Brian Hancock brings some heat…
I read a blog by my mate Skip Novak the other day. Skip and I have logged north of 70 thousand miles together so we do agree on many things but I really agree with him on this one. He was taking to task the overuse of life jackets. Here is how his blog starts. “I first realized there was something amiss when several years ago on a visit to the Hamble River during a dead calm weekend afternoon. I noticed that everyone on every craft (and they were not racing) was wearing a lifejacket.” I have noticed that as well. I have seen grown men and women, many of them hugely successful in life, wearing their pfd on a boat, at the mooring, as if it was quite normal. It’s not normal. Get a grip. You can swim. You are not going to fall into the water. You have been brainwashed.

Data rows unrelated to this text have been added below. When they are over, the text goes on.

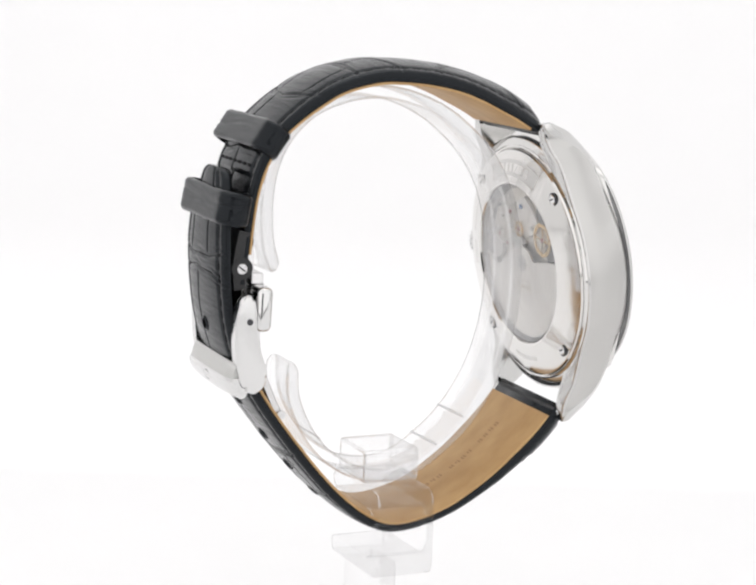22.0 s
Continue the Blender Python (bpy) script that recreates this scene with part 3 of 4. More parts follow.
def grooves(s, w, lines, half):
    """Depth of the grain's furrows at a place on the strap: bundles of cross wrinkles, and short furrows along each scale."""
    a = abs(w) / half
    d, near, k = 0.0, 9.0, 0
    for i, (s0, bend, skew) in enumerate(lines):
        q = s - (s0 + bend * a ** 2 + skew * w / half + 0.14 * math.sin(w * 0.9 + i * 2))
        d += 0.85 * math.exp(-(q / 0.24) ** 2) - 0.2 * math.exp(-(q / 1.5) ** 2)
        d += (0.22 + 0.14 * math.sin(w * 0.6 + i)) * math.exp(-((q - 0.8 - 0.15 * math.sin(w * 0.8 + i)) / 0.2) ** 2)
        d += (0.18 + 0.12 * math.sin(w * 0.5 + i * 3)) * math.exp(-((q + 0.75) / 0.2) ** 2)
        near = min(near, abs(q))
        k += q > 0
    for r in (LO_CELLS[min(k, len(LO_CELLS) - 1)] if lines is LO_LINES else CELL_ROWS[k % len(CELL_ROWS)]):
        c = r * half + 0.3 * math.sin(s * 0.5 + k * 1.3 + r * 4)
        d += 0.38 * min(1.0, near / 1.4) * math.exp(-((w - c) / 0.2) ** 2)
    return min(d, 1.1)


UP_LINES = [(10.5, -1.6, 0.5), (21.0, 2.0, -0.6), (31.5, -1.5, 0.7), (36.0, 1.2, 0.4), (45.0, -2.2, 0), (54.5, 1.0, 0.3)]
LO_LINES = [(12.0, 1.8, -0.6), (23.0, -1.6, 0.7), (33.0, 1.4, 0.3), (43.0, -1.5, -0.4), (51.0, 1.6, 0.6), (60.5, 0.8, 0.5), (92.4, -1.0, 0.3), (94.4, 0.8, -0.3)]


def strap_top(s, w, half, edge, dome, lines, relief=0.46):
    a = min(abs(w) / half, 1.0)
    h = edge + dome * (1 - a ** (interp(s, (6, 2.5), (14, 2.2)) if lines is UP_LINES else interp(s, (6, 3.6), (14, 3.2), (30, 2.3))))
    e = half - abs(w)
    h -= 0.45 * max(0.0, 1 - e / 0.7) ** 2
    h -= 0.26 * math.exp(-((e - 1.75) / 0.42) ** 2)
    return h - relief * grooves(s, w, lines, half) * (1 if e > 1.2 else 0.35)


UP_EDGE = lambda s: interp(s, (0, 1.3), (10, 1.7), (24, 2.1), (46, 1.9), (56, 1.6), (SP_UP, 1.5))
UP_DOME = lambda s: interp(s, (3.2, 0.3), (3.6, 1.6), (4.4, 2.6), (6, 3.3), (12, 3.2), (22, 1.9), (34, 1.3), (48, 0.7), (58.0, 0.55), (58.6, 0.0), (SP_UP, 0))
LO_EDGE = lambda s: interp(s, (0, 1.8), (10, 2.1), (30, 1.6), (50, 1.6), (SP_LO, 1.7))
LO_DOME = lambda s: interp(s, (3.9, 0.3), (4.3, 1.6), (5.1, 2.6), (6.5, 3.4), (12, 3.1), (22, 1.4), (34, 0.7), (50, 0.55), (75, 0.8), (SP_LO - 1, 0.7), (SP_LO, 0.4))


def build_strap(name, path, length, width, xoff, edge, dome, lines, label):
    across = 84
    def section(s):
        h = width(s)
        if name == "strap_tail":
            h *= interp(s - (length - 12), (0, 1), (4, 0.94), (8, 0.72), (10.6, 0.61), (11.5, 0.52), (12, 0.36))
        top = [(-h + 2 * h * i / across) for i in range(across + 1)]
        return [(h - 0.25, 0.35), (-h + 0.25, 0.35), (-h, 0.6)] + [(w, strap_top(s, w, h, edge(s), dome(s), lines)) for w in top] + [(h, 0.6)]
    strap = part(name, sweep(path, 3.2 if name == "strap_upper" else 3.9, length, int(length * 5), section, xoff), LEATHER, watch, label, smooth=50)
    return strap


upper = build_strap("strap_upper", UPPER, SP_UP, up_w, up_x, UP_EDGE, UP_DOME, UP_LINES, "black padded alligator strap, twelve o'clock side")
lower = build_strap("strap_tail", LOWER, SP_LO, lo_w, lo_x, LO_EDGE, LO_DOME, LO_LINES, "black alligator strap with punched holes")


def build_lining(path, s0, s1, width, xoff, parent):
    def section(s):
        h = width(s) - 0.15
        return [(h, 0.02), (h, 0.34), (-h, 0.34), (-h, 0.02), (-h + 0.15, -0.06), (h - 0.15, -0.06)]
    return part("lining", sweep(path, s0, s1, int((s1 - s0) * 1.5), section, xoff), LINING, parent, "tan calf leather lining", smooth=50)


up_end = UPPER.near(26.0, 2.9)
build_lining(UPPER, 5.8, up_end, up_w, up_x, upper)
build_lining(LOWER, 6.5, LOWER.near(25.1, -15.6), lo_w, lo_x, lower)


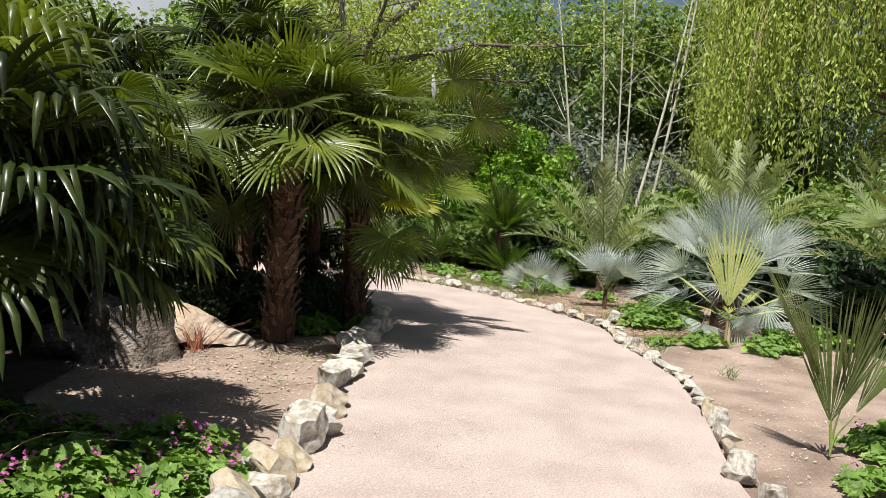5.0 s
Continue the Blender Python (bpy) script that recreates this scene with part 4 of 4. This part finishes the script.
# ---- low planting ----
def lobed(s, p, n, size):
    """A rounded leaf with five lobes."""
    a = unit(np.cross(n, rng.normal(0, 1, 3)))
    b = np.cross(n, a)
    t = np.linspace(0, 2 * np.pi, 11)[:-1] + rng.normal(0, 0.06, 10)
    r = size * np.where(np.arange(10) % 2, 0.68, 1.05) * rng.uniform(0.86, 1.08, 10)
    v = np.concatenate([[p - n * size * 0.18], p + np.cos(t)[:, None] * r[:, None] * a + np.sin(t)[:, None] * r[:, None] * b])
    s.add(v, [(0, 1 + i, 1 + (i + 1) % 10) for i in range(10)])


def geranium(cx, cy, rx, ry, h, count, flowers=0, label="mound of lobed bright green geranium leaves", size=0.040):
    ob = thing("geranium_clump", (cx, cy, 0), label, "ground cover plant", "geranium ground cover")
    s, g = Soup(), Soup()
    for _ in range(int(count * 1.6)):
        a, r = rng.uniform(0, 2 * math.pi), math.sqrt(rng.random())
        r2 = r * (0.85 + 0.22 * math.sin(3 * a + cx) + 0.14 * math.sin(7 * a + cy) + rng.normal(0, 0.07))
        x, y = r2 * math.cos(a) * rx, r2 * math.sin(a) * ry
        z = h * (1 - 0.75 * r ** 3) * rng.uniform(0.35, 1.05) + 0.10 * noise.noise(Vector((x * 5 + cx, y * 5 + cy, 0)))
        n = unit(np.array((math.cos(a) * r * 0.5, math.sin(a) * r * 0.5, 1)) + rng.normal(0, 0.32, 3))
        lobed(s, np.array((x, y, max(z, 0.015))), n, size * rng.uniform(0.6, 1.25))
    s.link("foliage", M_GER, ob, smooth=False)
    for _ in range((flowers + 1) // 2):
        a, r = rng.uniform(0, 2 * math.pi), math.sqrt(rng.random()) * 0.9
        p = np.array((r * math.cos(a) * rx, r * math.sin(a) * ry, h * (1.02 - 0.6 * r ** 3) + 0.03))
        for _ in range(5):
            lobed(g, p + rng.normal(0, 0.014, 3), unit(rng.normal(0, 0.6, 3) + UP), 0.013)
    if flowers:
        g.link("flower_mass", M_FLOWER, ob, "small magenta flowers", False)["kind"] = "stuff"
    return ob


for c in ((0.9, 5.0, 0.75, 0.7, 0.26, 900, 6), (1.7, 4.75, 0.8, 0.75, 0.28, 1000, 14), (2.35, 4.25, 0.75, 0.65, 0.28, 900, 16), (3.05, 4.25, 0.6, 0.45, 0.26, 700, 10), (1.5, 5.7, 0.9, 0.5, 0.22, 800, 4), (2.5, 5.3, 0.9, 0.6, 0.24, 900, 10), (3.35, 4.75, 0.5, 0.4, 0.2, 500, 8), (0.6, 5.9, 0.6, 0.4, 0.18, 400, 2), (1.5, 3.9, 0.7, 0.5, 0.24, 700, 8), (0.75, 4.1, 0.45, 0.4, 0.2, 400, 2), (3.2, 5.6, 0.5, 0.5, 0.2, 400, 2), (3.72, 4.3, 0.42, 0.34, 0.22, 420, 34), (3.45, 3.85, 0.4, 0.26, 0.22, 420, 22)):
    geranium(*c)
for x, y, rx, n in ((-2.6, 6.6, 0.5, 260), (-1.9, 6.9, 0.35, 160), (-2.2, 6.0, 0.2, 70), (-1.35, 6.4, 0.25, 90), (-0.5, 6.6, 0.35, 150), (-1.4, 5.2, 0.12, 25), (-0.4, 4.75, 0.14, 30), (-0.85, 4.5, 0.18, 36), (-1.2, 4.35, 0.08, 12), (7.6, 6.75, 0.45, 320), (8.0, 6.4, 0.25, 120), (7.3, 6.95, 0.3, 150), (8.75, 7.2, 0.25, 120)):
    geranium(x, y, rx, rx * 0.8, 0.13, n)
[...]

I am going to take it one further. I never wear a life jacket when I am sailing alone no matter the conditions. Foolish you say? I don’t think so. There is no joy in falling overboard and having your life jacket inflate while you watch your boat sail merrily away from you with the auto-pilot in control. Nope if I am overboard I don’t want to to be bobbing happily in the wake of my boat when the outcome, yes certain death, is going to be the same, life jacket or not.

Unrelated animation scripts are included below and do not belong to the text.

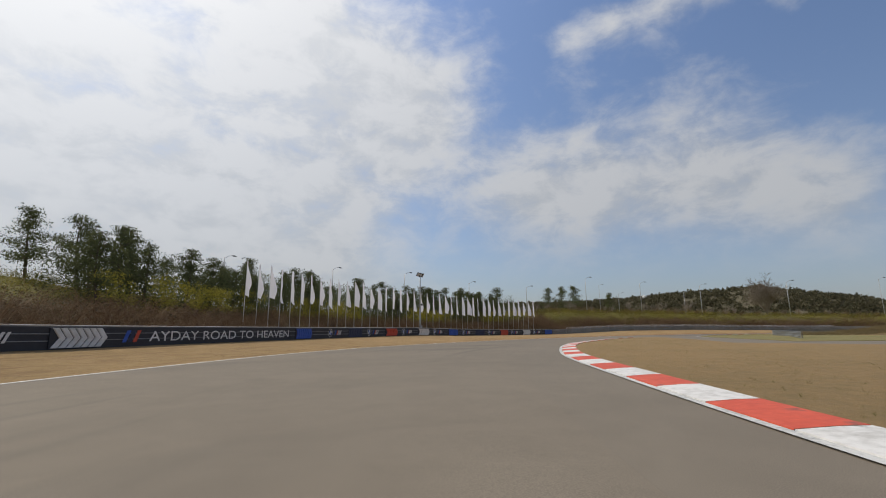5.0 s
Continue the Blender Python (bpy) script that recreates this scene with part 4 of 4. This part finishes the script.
pines = [pine(rng, 6.0, M_NEEDLE, False, "dense green pine on the mound", "pines beside the pit lane") for _ in range(4)]
spots = []
for i in range(60):
    x, y = PINES.at(10 + i * 1.82 + rng.uniform(-0.8, 0.8), rng.uniform(-2.6, 2.6))
    spots.append((x, y, rng.uniform(0.58, 0.78) if i > 6 else rng.uniform(0.45, 0.56)))
spots += [(219.5, 31.5, 0.36), (222, 34, 0.4), (224.5, 33, 0.36), (217.5, 29.5, 0.38)]
plant(pines, spots)
low = np.array([(x + rng.uniform(-2.2, 2.2), y + rng.uniform(-2.2, 2.2)) for x, y, _ in spots for _ in range(5)])
scatter("mound_shrubs", leaves, np.c_[low, heights(low) + 0.3], rng.uniform(0.6, 1.2, len(low)), M_NEEDLE, "low green growth under the pines", "shrubs")
low = np.array([(x + rng.uniform(-5, 3), y + rng.uniform(-3, 8)) for x, y, _ in spots for _ in range(14)])
scatter("mound_grass", grass, np.c_[low, heights(low) - 0.05], rng.uniform(0.8, 1.6, len(low)), M_STRAW, "tall straw grass on the pine mound", "grass")
far = np.array([(262 + 7 * a + b, 27 + 5.6 * a - b) for a, b in rng.normal(size=(110, 2))])
scatter("far_shrubs", leaves, np.c_[far, heights(far) + 0.9], rng.uniform(0.8, 1.6, 110), M_MEADOW, "yellow-brown shrubs at the far end of the straight", "shrubs")
s = rng.uniform(158, 238, 900)
s = s[np.sin(s * 0.31) + 0.6 * np.sin(s * 0.83 + 1) > -0.1]
p = WALL.at(s, rng.uniform(7.2, 9.5, len(s)))
scatter("spring_shrubs", leaves, np.c_[p, heights(p) + rng.uniform(1.2, 3.0, len(s))], rng.uniform(0.5, 1.0, len(s)), M_BLOOM, "yellow-green shrubs between the flags and the pines", "shrubs")
s = rng.uniform(160, 238, 1200)
p = WALL.at(s, rng.uniform(9.5, 19, len(s)))
scatter("pine_undergrowth", leaves, np.c_[p, heights(p) + 4.4 * rng.random(len(s)) ** 1.3], rng.uniform(0.8, 1.7, len(s)), M_DARKNEEDLE, "dark green undergrowth between the pines behind the flags", "shrubs")
tall_pines = [pine(rng, 8.0, M_DARKNEEDLE, True, "dark pine with a ragged crown behind the flags", "pines behind the flags") for _ in range(4)]
spots = []
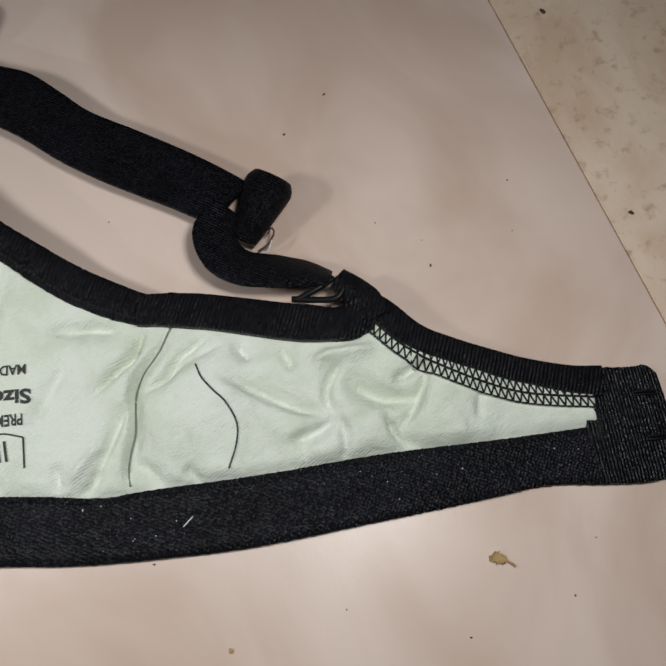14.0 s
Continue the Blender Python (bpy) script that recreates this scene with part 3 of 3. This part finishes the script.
panel("wing", [(290, 52), (300, 33), (312, 18), (326, 6), (341, -1), (362, -12), (385, -22), (397, -18), (404, -33), (417, -47), (434, -58), (453.5, -66.5), (454.2, -71), (453.5, -79), (450, -82), (427, -76),
               (387, -66), (349, -58), (312, -50), (276, -37), (247, -28), (214, -18), (190, -8), (217, -4), (240, -2), (256, 10), (270, 24), (282, 38)], CLOTH_WING, bra, 0.3,
      "wrinkled mint green wing with printed size label")

panel("right_side", [(116, 24), (131, 13), (152, 9), (194, 2), (217, -2), (240, 0), (250, -29), (214, -19), (181, -10), (152, -5), (138, -4), (112, 2)], CLOTH_UP, bra, 0.05)

# the black bottom band
low_l, low_r = edges(BAND_TOP, BAND_LOW, 0.8)
band = strip("bottom_band", low_l, low_r, PILE, bra, thick=1.4, lift=0.0, label="wide black plush elastic band", flat=1.9, crown=0.1, ragged=0.1, across=10)
rib_v, rib_f = [], []
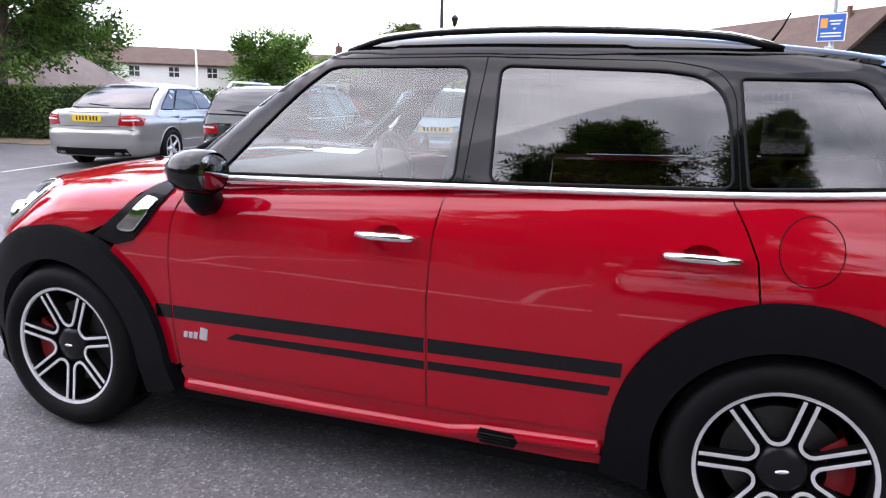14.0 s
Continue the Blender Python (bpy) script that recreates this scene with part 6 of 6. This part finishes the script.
    panel("lower_intake", [(-hw * 0.45, 0.30), (hw * 0.45, 0.30), (hw * 0.47, 0.42), (-hw * 0.47, 0.42)], of_, low, M_DARK, c, off=0.004, lip=0.006, step=0.08)
    fx_ = float(of_(np.array([(0.0, 0.5)]))[0][0])
    plate(c, pose(fx_ + 0.012, 0, 0.5, 0, 0, 0), M_WPLATE, band=False)
    w0_ = thing("wheel", "", "")
    w0_.parent = c
    wheel_parts(w0_, tyre, tyre * 0.72, 0.2, spokes, False)
    w0_.matrix_basis = pose(ax1, hw + 0.022, tyre, 0, 0, 0)
    for x, s in ((ax2, 1), (ax1, -1), (ax2, -1)):
        copy_thing(w0_, pose(x, s * (hw + 0.022), tyre, 0, 20, 0 if s > 0 else 180))
    return c


WIDE = [(0.40, 0.81), (0.62, 0.79), (0.80, 0.785), (0.86, 0.83), (0.845, 0.91), (0.70, 0.915), (0.44, 0.895)]
TALL = [(0.60, 0.70), (0.78, 0.69), (0.79, 0.85), (0.76, 0.97), (0.66, 0.975)]
BAND = [(0.52, 0.75), (0.72, 0.73), (0.86, 0.74), (0.85, 0.86), (0.78, 0.91), (0.56, 0.89)]
parked("convertible_car", "white convertible car with a black fabric hood", M_WHITEP, (-1.33, 4.15), 85, 4.7, 1.79, 1.4, 2.76, 1.12, 0.97, 0.80, 1.0, (3.15, 2.55), (0.78, 1.5), 0.335, WIDE, 0.82, ((0.03, 0.30), (0.33, 0.97)), soft=True, doors=(1.72, 3.02), tail_k=0.28)
parked("estate_car", "dark green estate car with roof rails", M_GREENP, (5.2, -6.0), -78, 4.72, 1.79, 1.45, 2.71, 1.05, 0.98, 0.80, 0.98, (3.3, 2.7), (0.08, 0.36), 0.325, BAND, 0.83, ((0.02, 0.27), (0.30, 0.62), (0.65, 0.97)), rails=True, doors=(1.3, 2.2, 3.2), bumper=M_SATIN)
parked("estate_car", "pale blue-grey estate car", M_BLUEP, (3.0, -7.6), -76, 4.22, 1.65, 1.45, 2.46, 0.9, 0.97, 0.80, 0.97, (3.0, 2.45), (0.08, 0.34), 0.305, TALL, 0.83, ((0.02, 0.27), (0.30, 0.62), (0.65, 0.97)), doors=(1.1, 1.95, 2.85))
parked("saloon_car", "silver saloon car parked nose to the hedge", M_BRONZE, (8.75, -6.5), -79, 4.84, 1.82, 1.46, 2.76, 1.1, 0.97, 0.82, 1.02, (3.3, 2.7), (0.62, 1.35), 0.33, BAND, 0.85, ((0.02, 0.2), (0.22, 0.6), (0.63, 0.97)), doors=(1.4, 2.3, 3.25))
parked("sport_utility_vehicle", "silver-white sport utility vehicle with roof rails", M_PALEP, (14.45, -8.4), 111.5, 4.8, 1.93, 1.78, 2.915, 0.98, 1.12, 1.0, 1.12, (3.45, 2.75), (0.12, 0.5), 0.385, [(y, z + 0.12) for y, z in BAND], 0.95, ((0.02, 0.25), (0.28, 0.6), (0.63, 0.97)), rails=True, doors=(1.35, 2.3, 3.3))
parked("hatchback", "silver three-door hatchback parked beside the hedge", M_SILVP, (16.6, -3.4), -79, 3.95, 1.7, 1.44, 2.5, 0.72, 0.95, 0.80, 0.95, (2.85, 2.25), (0.12, 0.5), 0.3, [(y, z - 0.02) for y, z in TALL], 0.8, ((0.02, 0.42), (0.46, 0.97)), doors=(1.35, 2.7))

My brother lives in the Okavango Delta in Botswana and has been there for the better part of three decades. He lives in the bush where there are lions and the rest but he has never carried a gun and never had any incident. How is this related? Well here’s what I think. I don’t advocate the use of life harnesses either unless it’s really howling out and even then I rarely use one. You see my brothers logic is simple. You have a gun, you rely on the gun. You have no gun and you build up a very good sixth sense. You are very aware that you do not have a life harness on and your movements are more heightened and more cautious as a result of it. You are not doing stupid thing and taking unnecessary risks believing that the life harness will be there to save you when you screw up. My brother said it best. “When I am in the bush,” he said, “and there are lions about, I am very aware of the risks. I use my own innate sense of what to do and what not to do. I never do anything stupid but I have seen others do incredibly dumb things with a sense that if something goes wrong they will shoot their way out of it.”
Seriously, it’s time we all started to think for ourselves again. What has happened to us? Why do we all just follow along like a bunch of sheep? It’s not just pfd’s, it’s everything. It’s time we recouped some of that independence we once had and started to believe in ourselves again and take responsibility for ourselves. We have all become pathetic little yes-men, err and yes-women too.